**WHAT THE EXERCISE ASKS:** Omit pictures and quote the listing below line by line, from its start through the line that holds "floor_part.location.z = -0.0125".

**DATA PROVIDED:**
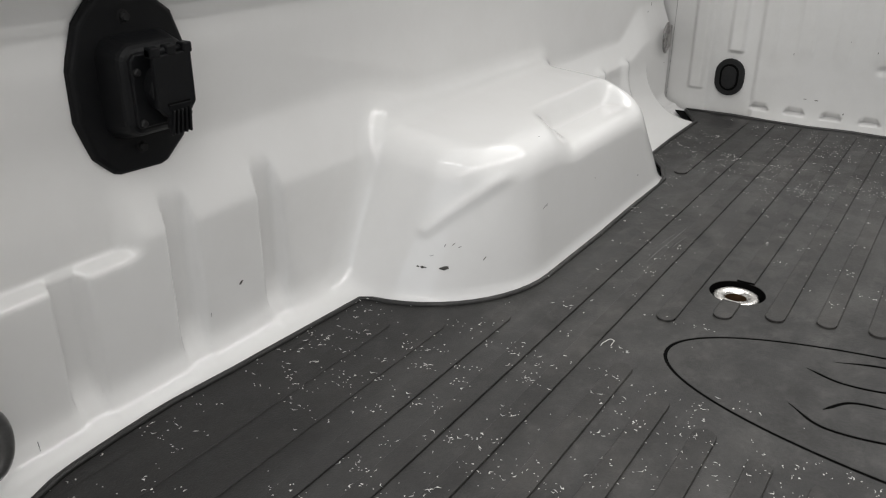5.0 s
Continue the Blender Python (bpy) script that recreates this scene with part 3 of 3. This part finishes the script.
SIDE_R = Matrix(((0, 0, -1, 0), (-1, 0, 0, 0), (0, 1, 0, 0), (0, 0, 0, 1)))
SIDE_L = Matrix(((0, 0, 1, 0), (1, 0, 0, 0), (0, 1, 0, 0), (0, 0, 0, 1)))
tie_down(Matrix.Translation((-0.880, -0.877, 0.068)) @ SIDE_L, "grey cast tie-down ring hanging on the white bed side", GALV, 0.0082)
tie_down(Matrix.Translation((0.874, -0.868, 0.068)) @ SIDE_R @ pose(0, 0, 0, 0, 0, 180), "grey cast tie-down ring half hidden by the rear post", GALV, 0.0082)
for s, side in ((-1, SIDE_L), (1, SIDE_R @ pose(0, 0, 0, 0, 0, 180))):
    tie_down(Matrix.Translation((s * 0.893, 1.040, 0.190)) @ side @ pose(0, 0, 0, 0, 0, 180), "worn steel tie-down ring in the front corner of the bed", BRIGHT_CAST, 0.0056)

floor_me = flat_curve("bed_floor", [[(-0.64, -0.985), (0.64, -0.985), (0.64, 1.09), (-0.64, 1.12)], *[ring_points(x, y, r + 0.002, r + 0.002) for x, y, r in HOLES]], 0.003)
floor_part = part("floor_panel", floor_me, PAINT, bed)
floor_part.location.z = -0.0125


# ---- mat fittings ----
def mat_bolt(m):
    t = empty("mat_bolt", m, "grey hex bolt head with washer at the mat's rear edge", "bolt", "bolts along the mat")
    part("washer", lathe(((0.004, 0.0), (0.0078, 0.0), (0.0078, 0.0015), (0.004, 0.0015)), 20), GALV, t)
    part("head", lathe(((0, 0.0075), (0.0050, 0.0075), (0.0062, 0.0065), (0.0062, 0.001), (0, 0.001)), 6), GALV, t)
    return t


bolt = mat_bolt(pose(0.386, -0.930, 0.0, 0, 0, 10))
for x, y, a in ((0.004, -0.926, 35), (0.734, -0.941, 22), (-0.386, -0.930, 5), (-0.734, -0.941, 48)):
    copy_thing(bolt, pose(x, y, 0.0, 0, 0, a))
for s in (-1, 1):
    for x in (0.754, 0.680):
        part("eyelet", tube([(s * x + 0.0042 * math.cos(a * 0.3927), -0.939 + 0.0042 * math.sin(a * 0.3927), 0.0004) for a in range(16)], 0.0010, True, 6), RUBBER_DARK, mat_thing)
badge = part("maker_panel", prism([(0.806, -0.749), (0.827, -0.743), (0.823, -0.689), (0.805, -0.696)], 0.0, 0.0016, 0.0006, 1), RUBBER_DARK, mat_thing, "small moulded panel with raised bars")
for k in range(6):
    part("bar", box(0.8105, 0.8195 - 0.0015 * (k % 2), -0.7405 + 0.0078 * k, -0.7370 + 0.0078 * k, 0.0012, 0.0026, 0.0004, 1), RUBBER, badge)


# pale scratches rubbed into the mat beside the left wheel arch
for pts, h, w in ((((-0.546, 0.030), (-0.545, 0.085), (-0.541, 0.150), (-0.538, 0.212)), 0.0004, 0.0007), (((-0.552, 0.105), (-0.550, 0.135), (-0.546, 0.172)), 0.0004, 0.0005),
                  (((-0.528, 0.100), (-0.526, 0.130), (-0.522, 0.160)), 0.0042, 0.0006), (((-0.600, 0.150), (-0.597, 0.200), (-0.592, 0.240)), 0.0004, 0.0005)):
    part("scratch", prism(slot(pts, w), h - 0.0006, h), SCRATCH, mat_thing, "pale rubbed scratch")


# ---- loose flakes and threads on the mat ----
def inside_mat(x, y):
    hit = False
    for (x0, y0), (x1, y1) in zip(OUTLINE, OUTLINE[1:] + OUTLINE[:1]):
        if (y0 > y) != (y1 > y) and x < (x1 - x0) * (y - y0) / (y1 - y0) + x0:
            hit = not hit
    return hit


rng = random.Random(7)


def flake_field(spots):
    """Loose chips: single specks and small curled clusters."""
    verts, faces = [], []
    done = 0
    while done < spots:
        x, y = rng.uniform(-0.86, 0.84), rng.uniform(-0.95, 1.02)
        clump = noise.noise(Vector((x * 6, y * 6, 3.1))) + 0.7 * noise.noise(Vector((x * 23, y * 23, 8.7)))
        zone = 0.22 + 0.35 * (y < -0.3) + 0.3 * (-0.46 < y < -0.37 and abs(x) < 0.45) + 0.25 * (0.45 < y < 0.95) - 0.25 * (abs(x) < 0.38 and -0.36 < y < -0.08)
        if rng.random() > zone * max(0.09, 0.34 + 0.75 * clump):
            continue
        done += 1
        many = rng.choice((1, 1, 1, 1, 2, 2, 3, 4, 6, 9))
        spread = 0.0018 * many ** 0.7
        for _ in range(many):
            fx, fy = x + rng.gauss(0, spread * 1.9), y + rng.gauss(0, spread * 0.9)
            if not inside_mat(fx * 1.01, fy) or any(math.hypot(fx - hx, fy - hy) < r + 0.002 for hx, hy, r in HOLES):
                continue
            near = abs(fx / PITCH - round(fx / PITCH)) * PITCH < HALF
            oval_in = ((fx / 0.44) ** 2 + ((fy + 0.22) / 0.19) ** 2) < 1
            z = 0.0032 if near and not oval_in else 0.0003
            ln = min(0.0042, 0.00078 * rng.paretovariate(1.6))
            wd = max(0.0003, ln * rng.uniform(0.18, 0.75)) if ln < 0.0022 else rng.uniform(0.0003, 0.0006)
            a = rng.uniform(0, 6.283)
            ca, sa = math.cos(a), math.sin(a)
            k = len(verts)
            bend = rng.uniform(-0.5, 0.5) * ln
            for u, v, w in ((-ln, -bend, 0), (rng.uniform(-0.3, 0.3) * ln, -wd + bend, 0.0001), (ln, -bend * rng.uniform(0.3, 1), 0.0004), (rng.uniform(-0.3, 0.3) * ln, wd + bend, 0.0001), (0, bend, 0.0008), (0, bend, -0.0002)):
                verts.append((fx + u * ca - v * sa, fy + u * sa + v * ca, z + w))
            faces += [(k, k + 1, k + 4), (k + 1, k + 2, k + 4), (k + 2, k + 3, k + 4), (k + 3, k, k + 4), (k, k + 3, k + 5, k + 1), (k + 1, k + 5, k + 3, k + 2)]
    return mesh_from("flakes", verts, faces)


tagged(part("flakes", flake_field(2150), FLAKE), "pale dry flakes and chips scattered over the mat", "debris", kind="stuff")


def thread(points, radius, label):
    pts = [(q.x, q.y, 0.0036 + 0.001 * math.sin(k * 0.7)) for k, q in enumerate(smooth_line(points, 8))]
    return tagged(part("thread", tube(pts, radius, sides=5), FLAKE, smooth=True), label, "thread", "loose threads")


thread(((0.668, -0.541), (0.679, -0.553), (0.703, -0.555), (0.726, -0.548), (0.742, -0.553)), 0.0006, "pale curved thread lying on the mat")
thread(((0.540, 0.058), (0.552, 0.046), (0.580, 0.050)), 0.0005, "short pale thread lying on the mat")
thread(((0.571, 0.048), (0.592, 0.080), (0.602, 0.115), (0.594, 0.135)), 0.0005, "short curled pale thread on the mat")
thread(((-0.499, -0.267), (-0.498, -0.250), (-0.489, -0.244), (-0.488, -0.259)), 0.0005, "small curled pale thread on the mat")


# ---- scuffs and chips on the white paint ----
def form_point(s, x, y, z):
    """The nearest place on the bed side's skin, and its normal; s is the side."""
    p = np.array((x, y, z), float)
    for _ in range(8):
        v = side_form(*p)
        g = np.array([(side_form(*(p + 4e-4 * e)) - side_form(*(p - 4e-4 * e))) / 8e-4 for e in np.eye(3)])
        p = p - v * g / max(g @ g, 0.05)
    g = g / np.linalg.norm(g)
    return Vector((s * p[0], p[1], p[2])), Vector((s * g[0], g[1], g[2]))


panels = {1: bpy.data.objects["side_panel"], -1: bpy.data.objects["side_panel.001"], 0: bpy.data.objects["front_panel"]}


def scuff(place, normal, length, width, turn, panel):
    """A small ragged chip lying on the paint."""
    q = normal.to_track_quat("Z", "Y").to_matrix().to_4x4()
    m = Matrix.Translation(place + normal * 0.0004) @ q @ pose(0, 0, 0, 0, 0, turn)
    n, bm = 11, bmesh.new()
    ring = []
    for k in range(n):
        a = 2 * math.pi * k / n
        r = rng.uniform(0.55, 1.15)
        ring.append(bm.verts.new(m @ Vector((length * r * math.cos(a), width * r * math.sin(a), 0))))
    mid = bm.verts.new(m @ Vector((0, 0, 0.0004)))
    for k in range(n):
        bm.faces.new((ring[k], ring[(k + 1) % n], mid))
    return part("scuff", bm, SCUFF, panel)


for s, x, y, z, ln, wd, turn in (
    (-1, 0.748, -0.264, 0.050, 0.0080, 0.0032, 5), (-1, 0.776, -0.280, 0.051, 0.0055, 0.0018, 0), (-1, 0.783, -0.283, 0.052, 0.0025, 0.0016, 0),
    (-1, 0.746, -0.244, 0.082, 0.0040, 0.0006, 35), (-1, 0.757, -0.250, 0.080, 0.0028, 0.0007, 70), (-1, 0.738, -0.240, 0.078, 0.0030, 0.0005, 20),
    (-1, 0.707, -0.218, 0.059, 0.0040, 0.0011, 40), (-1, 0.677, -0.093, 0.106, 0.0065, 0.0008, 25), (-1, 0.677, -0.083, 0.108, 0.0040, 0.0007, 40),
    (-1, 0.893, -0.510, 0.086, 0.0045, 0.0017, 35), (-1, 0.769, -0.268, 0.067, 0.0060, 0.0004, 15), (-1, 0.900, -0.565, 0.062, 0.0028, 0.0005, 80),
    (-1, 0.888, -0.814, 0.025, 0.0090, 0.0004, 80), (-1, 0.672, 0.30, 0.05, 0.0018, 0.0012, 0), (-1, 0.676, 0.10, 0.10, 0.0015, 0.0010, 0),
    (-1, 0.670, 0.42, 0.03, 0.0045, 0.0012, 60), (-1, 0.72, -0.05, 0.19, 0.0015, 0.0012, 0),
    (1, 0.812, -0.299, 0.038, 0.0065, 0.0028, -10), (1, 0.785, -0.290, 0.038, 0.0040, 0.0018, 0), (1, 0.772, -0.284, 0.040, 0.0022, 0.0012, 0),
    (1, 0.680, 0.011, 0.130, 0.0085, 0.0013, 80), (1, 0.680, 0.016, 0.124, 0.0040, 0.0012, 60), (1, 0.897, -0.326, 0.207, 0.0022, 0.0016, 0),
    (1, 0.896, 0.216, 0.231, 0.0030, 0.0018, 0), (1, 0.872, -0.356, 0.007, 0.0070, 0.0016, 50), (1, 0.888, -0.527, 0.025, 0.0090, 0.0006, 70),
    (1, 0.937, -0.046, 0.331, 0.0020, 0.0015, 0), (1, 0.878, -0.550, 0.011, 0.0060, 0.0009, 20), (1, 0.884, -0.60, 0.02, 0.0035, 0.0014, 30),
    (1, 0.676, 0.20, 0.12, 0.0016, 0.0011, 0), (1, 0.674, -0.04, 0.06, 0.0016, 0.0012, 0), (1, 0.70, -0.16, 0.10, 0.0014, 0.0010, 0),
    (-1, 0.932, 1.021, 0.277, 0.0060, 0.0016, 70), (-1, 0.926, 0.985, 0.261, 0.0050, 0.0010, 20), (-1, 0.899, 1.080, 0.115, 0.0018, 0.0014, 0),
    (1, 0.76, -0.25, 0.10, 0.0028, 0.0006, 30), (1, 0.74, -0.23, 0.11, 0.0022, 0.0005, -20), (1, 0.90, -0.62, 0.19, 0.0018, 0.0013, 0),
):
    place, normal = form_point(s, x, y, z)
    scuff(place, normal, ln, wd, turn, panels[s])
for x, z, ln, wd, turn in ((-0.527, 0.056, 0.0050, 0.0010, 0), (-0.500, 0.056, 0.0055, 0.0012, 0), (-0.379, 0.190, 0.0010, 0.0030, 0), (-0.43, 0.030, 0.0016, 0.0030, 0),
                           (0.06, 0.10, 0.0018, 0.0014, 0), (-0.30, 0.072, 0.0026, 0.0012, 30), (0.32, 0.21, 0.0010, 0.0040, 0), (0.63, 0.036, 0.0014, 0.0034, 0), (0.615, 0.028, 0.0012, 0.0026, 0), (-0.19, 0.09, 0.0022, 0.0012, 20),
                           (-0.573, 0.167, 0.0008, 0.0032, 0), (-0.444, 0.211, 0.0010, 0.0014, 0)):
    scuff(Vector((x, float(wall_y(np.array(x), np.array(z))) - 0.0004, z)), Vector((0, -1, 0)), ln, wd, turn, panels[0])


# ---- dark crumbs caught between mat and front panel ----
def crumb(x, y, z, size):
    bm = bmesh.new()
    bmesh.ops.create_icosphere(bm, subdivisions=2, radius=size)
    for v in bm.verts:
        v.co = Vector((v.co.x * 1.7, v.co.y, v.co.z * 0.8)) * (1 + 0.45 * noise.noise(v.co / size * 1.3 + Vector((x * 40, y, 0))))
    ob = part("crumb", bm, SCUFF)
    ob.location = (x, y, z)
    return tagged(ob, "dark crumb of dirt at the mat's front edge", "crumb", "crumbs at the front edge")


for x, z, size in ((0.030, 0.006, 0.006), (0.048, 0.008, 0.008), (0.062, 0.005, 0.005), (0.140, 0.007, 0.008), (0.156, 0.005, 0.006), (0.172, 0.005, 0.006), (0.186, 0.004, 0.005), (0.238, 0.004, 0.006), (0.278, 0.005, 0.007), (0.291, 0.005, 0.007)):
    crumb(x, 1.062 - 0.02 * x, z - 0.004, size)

**TASK RESULT:**
5.0 s
Continue the Blender Python (bpy) script that recreates this scene with part 3 of 3. This part finishes the script.
SIDE_R = Matrix(((0, 0, -1, 0), (-1, 0, 0, 0), (0, 1, 0, 0), (0, 0, 0, 1)))
SIDE_L = Matrix(((0, 0, 1, 0), (1, 0, 0, 0), (0, 1, 0, 0), (0, 0, 0, 1)))
tie_down(Matrix.Translation((-0.880, -0.877, 0.068)) @ SIDE_L, "grey cast tie-down ring hanging on the white bed side", GALV, 0.0082)
tie_down(Matrix.Translation((0.874, -0.868, 0.068)) @ SIDE_R @ pose(0, 0, 0, 0, 0, 180), "grey cast tie-down ring half hidden by the rear post", GALV, 0.0082)
for s, side in ((-1, SIDE_L), (1, SIDE_R @ pose(0, 0, 0, 0, 0, 180))):
    tie_down(Matrix.Translation((s * 0.893, 1.040, 0.190)) @ side @ pose(0, 0, 0, 0, 0, 180), "worn steel tie-down ring in the front corner of the bed", BRIGHT_CAST, 0.0056)

floor_me = flat_curve("bed_floor", [[(-0.64, -0.985), (0.64, -0.985), (0.64, 1.09), (-0.64, 1.12)], *[ring_points(x, y, r + 0.002, r + 0.002) for x, y, r in HOLES]], 0.003)
floor_part = part("floor_panel", floor_me, PAINT, bed)
floor_part.location.z = -0.0125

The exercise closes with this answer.